Since for me $\Bbb N$ includes $0$, which is inconsistent with the defintion of $d$, I’ve written $\Bbb Z^+$ instead.
For the triangle inequality, let $x=\langle x_k:k\in\Bbb Z^+\rangle$ and $y=\langle y_k:k\in\Bbb Z^+\rangle$ be distinct points of $A$, and suppose that $d(x,y)=\frac1n$. Let $z=\langle z_k:k\in\Bbb Z^+\rangle\in A$; we want to show that
$$d(x,z)+d(z,y)\ge\frac1n\;.\tag{1}$$
If not, then $d(x,z)<\frac1n$ and $d(z,y)<\frac1n$, which means that $x_k=z_k=y_k$ for $k\le n$. But then $d(x,y)\le\frac1{n+1}$, contradicting the original assumption. Thus, at least one of $d(x,z)$ and $d(z,y)$ is $\frac1n$ of more, and $(1)$ holds.
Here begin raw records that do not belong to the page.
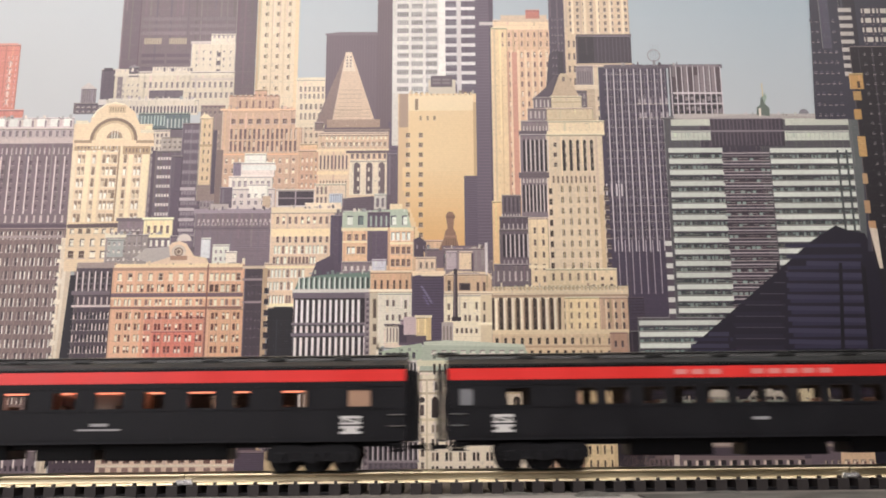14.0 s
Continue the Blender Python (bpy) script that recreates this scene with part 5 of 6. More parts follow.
b.grid(-14.1, 119.7, 82.4, 123.1, 10, 1, 0.5, 0.9, "d8dfcc")
b.rect(-24.4, 101.1, 90.9, 102.8, "8f8a78")
b.rect(-27.8, 107.3, 91.2, 112.9, "d6d2b4")
b.rect(-68.6, 111.1, -26.6, 113.4, "cfc8c0")
b.grid(-64, 101, -26.6, 110, 11, 1, 0.56, 1, "2a232e")
b.grid(-62.3, 101, -25.5, 110, 11, 1, 0.26, 1, "ded6d2")
b.grid(-11.9, 99.4, 89.9, 109.5, 19, 1, 0.44, 1, "382c26", arch=True)
b.rect(-74.1, 94.3, -24.4, 99.9, "a2979c")
b.rect(-27.8, 93.8, 94.2, 98.3, "efe4c8")
b.rect(-27.7, 92.7, 95.2, 94.4, "bda98e")
b.grid(-72.8, 85.3, -26.6, 93.2, 11, 1, 0.5, 1, "4a404c")
b.grid(-70.6, 85.3, -26.6, 93.1, 11, 1, 0.18, 1, "cbc2c2")
b.grid(-12, 83.7, 92.8, 91.5, 8, 1, 0.25, 1, "43362f", pair=True)
b.rect(-76.1, 80.9, -24.4, 84.2, "9a8f95")
b.rect(-76, 57.6, -24.4, 80.9, "2a2234")
b.grid(-74.9, 58.7, -25.5, 77.5, 6, 1, 0.34, 1, "bdb3b6")
b.rect(-27.7, 79.3, 96, 81.5, "c6b497")
b.grid(-15.4, 56.6, 92.3, 77, 8, 1, 0.5, 1, "3a2e2a", arch=True)
b.grid(-10.9, 58.2, 90, 74.8, 8, 2, 0.1, 0.7, "9a8d7c")
b.ring(-21.6, 74, 0, 2.8, "463b3a", 0, 360)
b.grid(-24.4, 58.6, -18.8, 69.6, 1, 1, 0.7, 0.9, "574a46")
b.rect(-75.8, 54.9, -24.4, 57.6, "aaa0a4")
b.rect(-75.8, 51, -24.4, 54.9, "5a505c")
b.rect(-27.7, 53.3, 95.3, 56, "d3c5a4")
b.grid(-74.5, 15.1, -24.4, 52.1, 10, 1, 0.5, 1, "28212c")
b.grid(-72.2, 15.1, -23.3, 52.1, 10, 1, 0.24, 1, "cfc6c8")
b.grid(-74.2, 6.5, -24.4, 14, 10, 1, 0.45, 0.8, "5a505c")
b.grid(-15.4, 42.9, 91.7, 49.4, 8, 1, 0.25, 1, "3f332e", "8f7f6c", 0.12, pair=True)
b.grid(-15.5, 29.8, 91.3, 36.3, 8, 1, 0.25, 1, "4a3d36", "a08f7c", 0.25, pair=True)
b.grid(-15.5, 15.7, 91, 23.3, 8, 1, 0.25, 1, "3f332e", "8f7f6c", 0.12, pair=True)
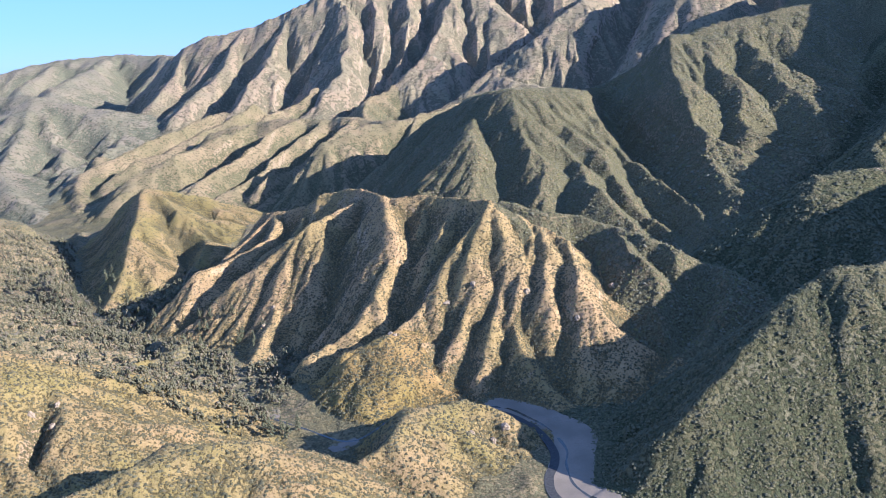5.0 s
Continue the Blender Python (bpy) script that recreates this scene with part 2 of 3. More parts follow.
ridge("high_mountain", 0.62, [(760, 1000, 325), (600, 1050, 265), (450, 1010, 201), (419, 960, 187), (376, 900, 172), (314, 830, 149), (282, 800, 129), (270, 760, 118), (211, 750, 116), (170, 745, 92), (120, 735, 62)], 5)
ridge("high_mountain", 0.62, [(282, 800, 129), (279, 742, 114), (262, 705, 96)], 5)
ridge("high_mountain", 0.62, [(870, 1250, 410), (640, 1150, 270), (505, 1010, 182), (425, 880, 150), (379, 830, 125)], 5)
ridge("high_mountain", 0.62, [(640, 800, 270), (480, 740, 190), (340, 703, 133), (286, 715, 108)], 5)
# the near ridge across the side canyon
ridge("near_ridge", 0.75, [(560, 640, 235), (420, 620, 190), (308, 600, 153), (288, 590, 150), (255, 550, 135), (225, 534, 124), (171, 515, 106), (123, 505, 106),
      (81, 490, 86), (46, 455, 63), (20, 435, 45), (-15, 415, 22)], 5)
ridge("near_ridge", 0.8, [(320, 604, 156), (308, 525, 143), (300, 445, 128), (288, 380, 92)], 5)
ridge("near_ridge", 0.8, [(171, 515, 106), (152, 460, 76), (140, 420, 50)], 5)
ridge("near_ridge", 0.8, [(225, 534, 124), (205, 455, 90), (195, 400, 60)], 5)
ridge("near_ridge", 0.8, [(123, 505, 106), (95, 445, 62), (80, 400, 32)], 5)
# the front hill with its fan of spurs
ridge("front_hill", 1.15, [(-440, 1000, 30), (-420, 1000, 43), (-392, 980, 55), (-351, 960, 62), (-306, 940, 73), (-286, 930, 87), (-254, 920, 93), (-223, 890, 97), (-195, 806, 102), (-150, 797, 105), (-120, 768, 107), (-88, 733, 109), (-48, 729, 92),
      (-22, 695, 80), (-6, 648, 66), (14, 640, 55), (35, 625, 46), (48, 600, 28)], 2)
ridge("front_hill", 0.85, [(-195, 806, 104), (-181, 751, 83), (-179, 718, 63), (-188, 684, 45), (-208, 652, 24), (-236, 634, 10), (-248, 627, -4)], 5)
ridge("front_hill", 0.85, [(-150, 797, 104), (-160, 758, 82), (-164, 738, 62)], 2)
ridge("front_hill", 0.85, [(-120, 768, 106), (-135, 738, 89), (-145, 718, 74), (-153, 702, 60), (-168, 684, 36)], 2)
ridge("front_hill", 0.85, [(-88, 733, 109), (-116, 700, 83), (-136, 672, 61), (-155, 648, 41), (-172, 622, 27), (-188, 612, 25), (-206, 603, 21), (-213, 590, 8), (-216, 575, -4)], 2)
ridge("front_hill", 0.85, [(-172, 622, 27), (-172, 600, 17), (-176, 580, 7), (-178, 562, -4)], 2)
ridge("front_hill", 0.85, [(-90, 728, 107), (-106, 681, 76), (-102, 656, 59), (-116, 623, 37), (-132, 605, 24), (-140, 582, 2)], 2)
ridge("front_hill", 0.85, [(-82, 722, 104), (-76, 690, 85), (-82, 658, 60), (-92, 620, 41), (-97, 599, 28), (-115, 578, 6)], 2)
ridge("front_hill", 0.85, [(-60, 728, 96), (-52, 708, 86), (-63, 649, 64), (-75, 624, 44), (-66, 584, 30), (-68, 562, 6)], 2)
ridge("front_hill", 0.85, [(-45, 722, 91), (-44, 685, 80), (-49, 641, 63), (-49, 618, 45), (-50, 585, 27), (-50, 562, 5)], 2)
ridge("front_hill", 0.85, [(-22, 695, 80), (-18, 679, 74), (-23, 632, 64), (-26, 600, 42), (-28, 568, 8)], 2)
ridge("front_hill", 0.85, [(-6, 648, 66), (4, 620, 46), (0, 585, 20), (-6, 560, 6)], 2)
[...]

For each $n\in\Bbb Z^+$ let $x^{(n)}=\langle x_k^{(n)}:k\in\Bbb Z^+\rangle\in A$, let $\sigma=\langle x^{(n)}:n\in\Bbb Z^+\rangle$, and suppose that $\sigma$ is a Cauchy sequence in $A$; we want to show that $\sigma$ converges to some point of $A$. Since $\sigma$ is Cauchy, for each $\epsilon>0$ there is an $r_\epsilon\in\Bbb Z^+$ such that $d(x^{(m)},x^{(n)})<\epsilon$ whenever $m,n\ge r_\epsilon$. In particular, for each $s\in\Bbb Z^+$ there is an $r_{1/s}\in\Bbb Z^+$ such that $d(x^{(m)},x^{(n)})<\frac1s$ whenever $m,n\ge r_{1/s}$. But $d(x^{(m)},x^{(n)})<\frac1s$ if and only if $x_k^{(m)}=x_k^{(n)}$ for each $k\le s$, so we’re saying that
for each $s\in\Bbb Z^+$ there is an $r_{1/s}\in\Bbb Z^+$ such that whenever $m,n\ge r_{1/s}$, then $x_k^{(m)}=x_k^{(n)}$ for each $k\le s$.
Show that this implies that for each $k\in\Bbb Z^+$, the sequence $\langle x_k^{(n)}:n\in\Bbb Z^+\rangle$ is eventually constant: there are some $x_k\in\Bbb Z^+$ and some $m_k\in\Bbb Z^+$ such that $x_k^{(n)}=x_k$ for all $n\ge m_k$.
Then let $x=\langle x_k:k\in\Bbb Z^+\rangle$, and show that $\sigma$ converges to $x$.
For part (b), suppose that $A=\bigcup_{n\in\Bbb Z^+}K_n$, where each $K_n$ is closed. Because $A$ is a complete metric space, it’s a Baire space, so there must be an $n\in\Bbb Z^+$ such that $K_n$ has non-empty interior.
Show that there is a finite sequence $\langle a_1,\ldots,a_m\rangle$ of positive integers such that $$B=\{\langle x_k:k\in\Bbb Z^+\rangle\in A:x_k=a_k\text{ for }k\le m\}$$ is a clopen subset of $K_n$.
Show that $B$ is not compact. (In thinking about this you may or may not find it helpful to notice that $B$ is homeomorphic to $A$: it’s really just $\{\langle a_1,\ldots,a_m\rangle\}\times A$, where $\langle a_1,\ldots,a_m\rangle\in(\Bbb Z^+)^m$.)
Conclude that $K_n$ is not compact.
Remark: It’s hardly obvious, but as a topological space $A$ is homeomorphic to $\Bbb R\setminus\Bbb Q$ with the topology that it inherits from $\Bbb R$, though $d$ is very different from the Euclidean metric (since the latter is not a complete metric on $\Bbb R\setminus\Bbb Q$).